Fully explain your ideas

To get an excellent score in the IELTS Task 2 writing section, one of the easiest and most effective tips is structuring your writing in the most solid format. A great argument essay structure may be divided to four paragraphs, in which comprises of four sentences (excluding the conclusion paragraph, which comprises of three sentences).
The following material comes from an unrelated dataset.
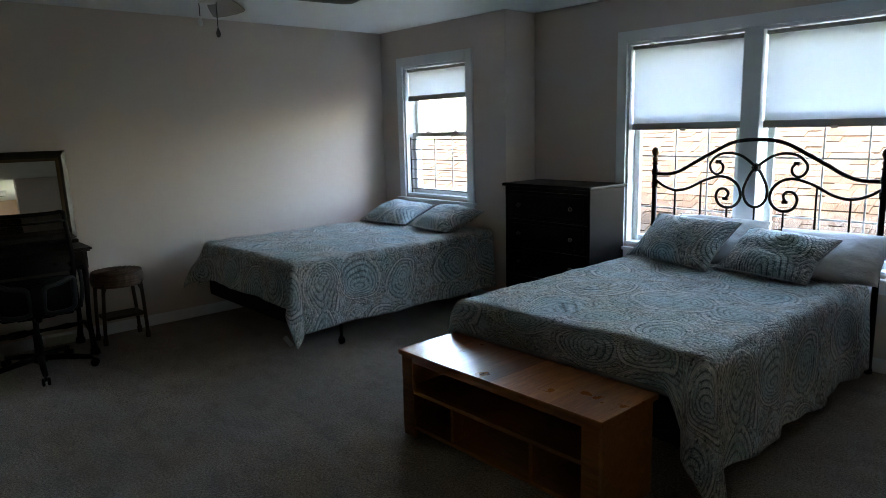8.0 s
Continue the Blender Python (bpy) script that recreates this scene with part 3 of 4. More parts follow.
part("fabric_tag", boxed(1.64, 1.76, -BED_W / 2 - 0.008, -BED_W / 2 - 0.003, 0.222, 0.240), plain("faded red tag", (0.25, 0.05, 0.05), 0.8), low_bed, "faded red fabric tag")
tag = boxed(-0.016, 0.016, -0.001, 0.001, -0.085, 0.0)
part("care_tag", tag, WHITE_CLOTH, long_quilt, "white fabric care tag", pose(2.185, 0.835, 0.20, 0, 34, -35))

SHAM_L = "quilted paisley pillow sham in teal and cream"
WHITE_L = "plain white pillow behind the paisley shams"
ROWS_OF_PILLOWS = [
    (SHAM_L, lean(-3.088, 1.395, 0.608, 50, 168), 0.645, 0.45, 1), (SHAM_L, lean(-3.03, 2.10, 0.608, 51, 179), 0.67, 0.42, 2),
    (WHITE_L, lean(-3.185, 1.335, 0.612, 47, 170), 0.66, 0.37, 3), (WHITE_L, lean(-3.21, 2.04, 0.615, 36, 180), 0.60, 0.28, 4),
    (SHAM_L, lean(-3.04, 4.50, 0.612, 52, 172), 0.62, 0.42, 5), (SHAM_L, lean(-3.02, 5.17, 0.622, 47, 184, -7), 0.60, 0.42, 6),
    (WHITE_L, lean(-3.17, 4.40, 0.610, 40, 178), 0.66, 0.34, 7), (WHITE_L, lean(-3.20, 5.08, 0.625, 60, 182, 4), 0.62, 0.42, 8),
    (SHAM_L, lean(2.34, 6.14, 0.680, 19, 6), 0.64, 0.44, 9), (SHAM_L, lean(2.34, 5.48, 0.680, 20, -8), 0.64, 0.44, 10),
    (SHAM_L, lean(2.62, 3.29, 0.625, 42, -14), 0.72, 0.42, 11), (SHAM_L, lean(2.596, 2.65, 0.625, 34, -11), 0.62, 0.41, 12),
    (WHITE_L, lean(2.80, 3.14, 0.625, 40, -4), 0.68, 0.42, 13), (WHITE_L, lean(2.75, 2.38, 0.622, 32, 2), 0.66, 0.44, 14),
]
for text, m, sx, sy, seed in ROWS_OF_PILLOWS:
    sham = text == SHAM_L
    pillow("pillow", text, m @ pose(0, sy / 2, 0.022), sx, sy, 0.19 if sham else 0.16, SHAM if sham else WHITE_CLOTH, 0.035 if sham else 0.0, seed)

# ---- dresser, television and chests on the west side ----
def knob(bm, x, y, z, s=1):
    """A round knob standing out along +x (s = 1) or -x."""
    return lathe(bm, [(0.006, 0.0), (0.006, 0.012), (0.012, 0.015), (0.0165, 0.021), (0.0155, 0.028), (0.009, 0.032), (0.0, 0.033)], 16, Matrix.Translation((x, y, z)) @ Matrix.Rotation(radians(90 * s), 4, "Y"))


def dresser():
    d = thing("dresser", "wide black six-drawer dresser with round nickel knobs", "dresser")
    x0, x1, y0, y1, h = WEST + 0.03, -2.955, 2.37, 3.775, 0.80
    part("top", boxed(x0 - 0.005, x1 + 0.038, y0 - 0.02, y1 + 0.02, h - 0.022, h, 0.004), BLACK_PAINT, d)
    ym = (y0 + y1) / 2
    part("side_panel", boxed(x0, x1, y0, y0 + 0.02, 0.0, h - 0.023, 0.002), BLACK_PAINT, d)
    part("side_panel", boxed(x0, x1, y1 - 0.02, y1, 0.0, h - 0.023, 0.002), BLACK_PAINT, d)
    part("back_panel", boxed(x0, x0 + 0.01, y0 + 0.02, y1 - 0.02, 0.08, h - 0.023), BLACK_PAINT, d)
    part("bottom_panel", boxed(x0 + 0.01, x1 - 0.018, y0 + 0.02, y1 - 0.02, 0.10, 0.118), BLACK_PAINT, d)
    part("divider", boxed(x0 + 0.01, x1 - 0.018, ym - 0.01, ym + 0.01, 0.118, h - 0.023), BLACK_PAINT, d)
    part("plinth", boxed(x1 - 0.04, x1 - 0.02, y0 + 0.02, y1 - 0.02, 0.0, 0.10), BLACK_PAINT, d)
    for a, b in ((y0 + 0.022, ym - 0.012), (ym + 0.012, y1 - 0.022)):
        for k, (lo, hi) in enumerate(((0.570, 0.768), (0.362, 0.565), (0.152, 0.357))):
            f = part("drawer", boxed(x1 - 0.016, x1 + 0.004, a, b, lo, hi, 0.004), BLACK_PAINT, d)
            zc = (lo + hi) / 2
            for y in ((a + b) / 2 - 0.225, (a + b) / 2 + 0.225):
                part("knob", knob(bmesh.new(), x1 + 0.003, y, zc), CHROME, f)
    return d


dresser()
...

For we to consider an essay structure a great one, it should be looking like this:

  • Paragraph 1 - Introduction
    • Sentence 1 - Background statement
    • Sentence 2 - Detailed background statement
    • Sentence 3 - Thesis
    • Sentence 4 - Outline sentence
  • Paragraph 2 - First supporting paragraph
    • Sentence 1 - Topic sentence
    • Sentence 2 - Example
    • Sentence 3 - Discussion
    • Sentence 4 - Conclusion
  • Paragraph 3 - Second supporting paragraph
    • Sentence 1 - Topic sentence
    • Sentence 2 - Example
    • Sentence 3 - Discussion
    • Sentence 4 - Conclusion
  • Paragraph 4 - Conclusion
    • Sentence 1 - Summary
    • Sentence 2 - Restatement of thesis
    • Sentence 3 - Prediction or recommendation

Our recommended essay structure above comprises of fifteen (15) sentences, which will make your essay approximately 250 to 275 words.